▶ _TASK DETAILS_
Each line that holds the word "with" is to be identified and copied.

▶ _SUPPLIED DATA_
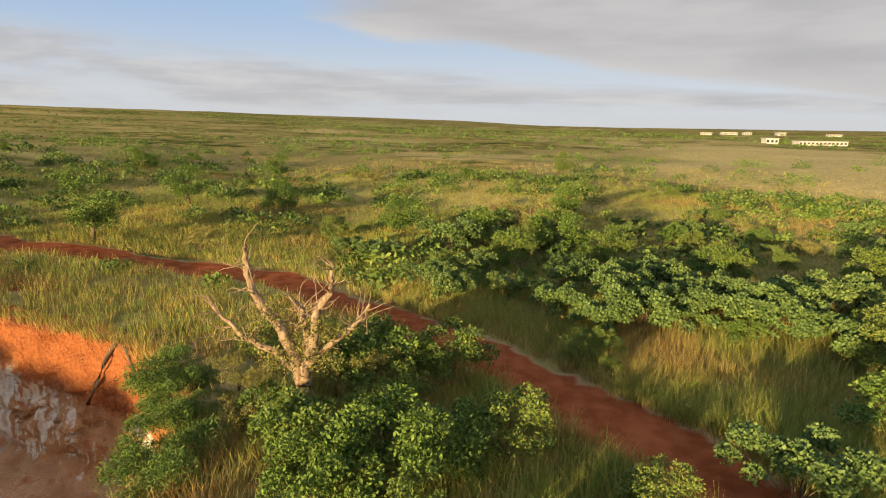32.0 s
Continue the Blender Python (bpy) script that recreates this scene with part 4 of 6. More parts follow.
# dry grass and weeds on the scree and ledges of the walls
fv, fscree, fup = face_points
pick = np.flatnonzero((fscree > 0.3) & (fup < 0.97) & (fv[:, 1] > 40) & (fv[:, 1] < 330) & (fv[:, 2] > -1) & ((fv[:, 1] < 206) | (fv[:, 0] < 0) | (rng.uniform(0, 1, len(fv)) < 0.12)))
pick = pick[rng.uniform(0, 1, len(pick)) < 0.25 + 0.6 * smooth(-0.3, 0.3, fbm(fv[pick] * 0.12, 2, 93))]
pick = np.r_[pick, np.flatnonzero((fscree < 0.3) & (fup > 0.5) & (fup < 1) & (fv[:, 1] > 60) & (fv[:, 1] < 206) & (rng.uniform(0, 1, len(fv)) < 0.25))]
sp = np.repeat(fv[pick], 2, axis=0) + rng.normal(0, 0.22, (2 * len(pick), 3)) * [1, 1, 0]
blades("slope_grass", sp[:, 0], sp[:, 1], rng.uniform(0.25, 0.7, len(sp)), np.clip(rng.normal(0.3, 0.25, len(sp)), 0, 1), 0.05, 4, "sparse dry grass on the scree slopes", 0.3, 0.6, joints=False, z=sp[:, 2] - 0.05)
ux, uy = scatter(420, 26, 62, 290, 345, lambda x, y: plateau(x, y) & (fbm2(x, y, 5, 2, 99) > 0.0))
blades("straw_tuft", ux, uy, rng.uniform(0.7, 1.5, len(ux)), np.clip(rng.normal(0.1, 0.1, len(ux)), 0, 1), 0.016, 40, "straw-yellow tufts of tall grass on the plateau", 0.2, 0.7)
# high grass beside the dead tree
hx, hy = scatter(21000, 14, 48, 331, 400, lambda x, y: plateau(x, y) & (fbm2(x, y, 4, 2, 88) > -0.35))
blades("high_grass", hx, hy, rng.uniform(0.6, 1.35, len(hx)) * np.where(hx > 40, 0.7, 1.0), np.clip(0.72 - 0.45 * smooth(0.0, 0.5, fbm2(hx, hy, 6.0, 2, 89)) - 0.5 * smooth(4, 0.5, -poly_distance(hx, hy, RIM_POLY)[0]) + rng.normal(0, 0.12, len(hx)), 0, 1), 0.017, 13, "high green grass with straw-yellow tips near the rim", 0.38, 0.8)


mx, my = scatter(12000, 19, 38, 333, 384, lambda x, y: plateau(x, y) & (fbm2(x, y, 3.5, 2, 92) > -0.3))
blades("high_grass", mx, my, rng.uniform(0.5, 1.15, len(mx)), np.clip(rng.normal(0.9, 0.15, len(mx)), 0, 1), 0.018, 16, "lush green grass between the plateau shrubs", 0.4, 0.9)


qx, qy = scatter(15000, -34, 20, 383, 424, lambda x, y: plateau(x, y) & (fbm2(x, y, 4, 2, 94) > -0.4))
blades("high_grass", qx, qy, rng.uniform(0.4, 0.95, len(qx)), np.clip(rng.normal(0.7, 0.2, len(qx)) - 0.4 * smooth(0.1, 0.5, fbm2(qx, qy, 7.0, 2, 95)), 0, 1), 0.03, 7, "green and straw grass beyond the pit's end wall", 0.35, 0.6)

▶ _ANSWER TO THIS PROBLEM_
Continue the Blender Python (bpy) script that recreates this scene with part 4 of 6. More parts follow.
blades("high_grass", hx, hy, rng.uniform(0.6, 1.35, len(hx)) * np.where(hx > 40, 0.7, 1.0), np.clip(0.72 - 0.45 * smooth(0.0, 0.5, fbm2(hx, hy, 6.0, 2, 89)) - 0.5 * smooth(4, 0.5, -poly_distance(hx, hy, RIM_POLY)[0]) + rng.normal(0, 0.12, len(hx)), 0, 1), 0.017, 13, "high green grass with straw-yellow tips near the rim", 0.38, 0.8)